Wilfred Owen's Demolishing of the Romantic Image of Soldier: A New Historicist Analysis of "Dolce Est Decorum Est" and "Exposure".

Document Type : Brief summaries of Dissertations.

Author

Assistant Lecturer in the Faculty of Arts Aswan University

Abstract

Abstract:
In this paper, I am analyzing selected poems by Wilfred Owen's war poetry which represent The Great War according to the tenets of New Historicism. Before the WWI, there was a Mythic romantic image of war and soldier. The soldier was considered a sort of knight. He was represented as noble, semi-god and savior. War used to be waged for the good of the society and nation, so it was represented as a noble mission. History was in the background of the analysis of the poetry that was produced during the massive events. On the contrary, New Historicism used to use the texts of history in analyzing the literary texts and study the interaction between them to reach a better understanding of the text. Wilfred Owen, as one of the poets of the trenches, represented in his poems the dark side of the war, its reality.
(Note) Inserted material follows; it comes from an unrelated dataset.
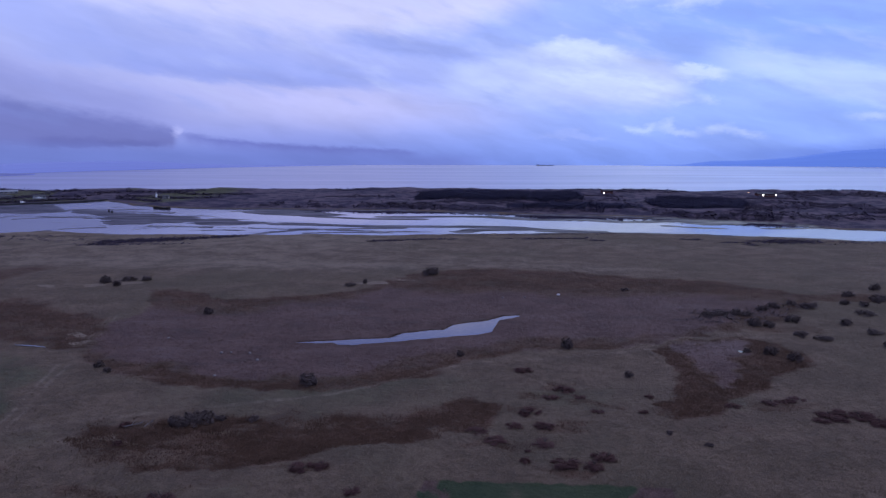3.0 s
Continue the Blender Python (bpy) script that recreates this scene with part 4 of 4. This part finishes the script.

Owen derives his importance from his devotion to the subject of war poetry and his death few days before the end of the war. He was an officer in the British army During WWI and wrote some of the finest war poetry of the twentieth century. The analysis of the Selected poems depends on anecdotes, autobiography entries for other soldiers who wrote/talked about their experience during the war in documentary television and radio programs, magazine and journal articles, propaganda posters and books.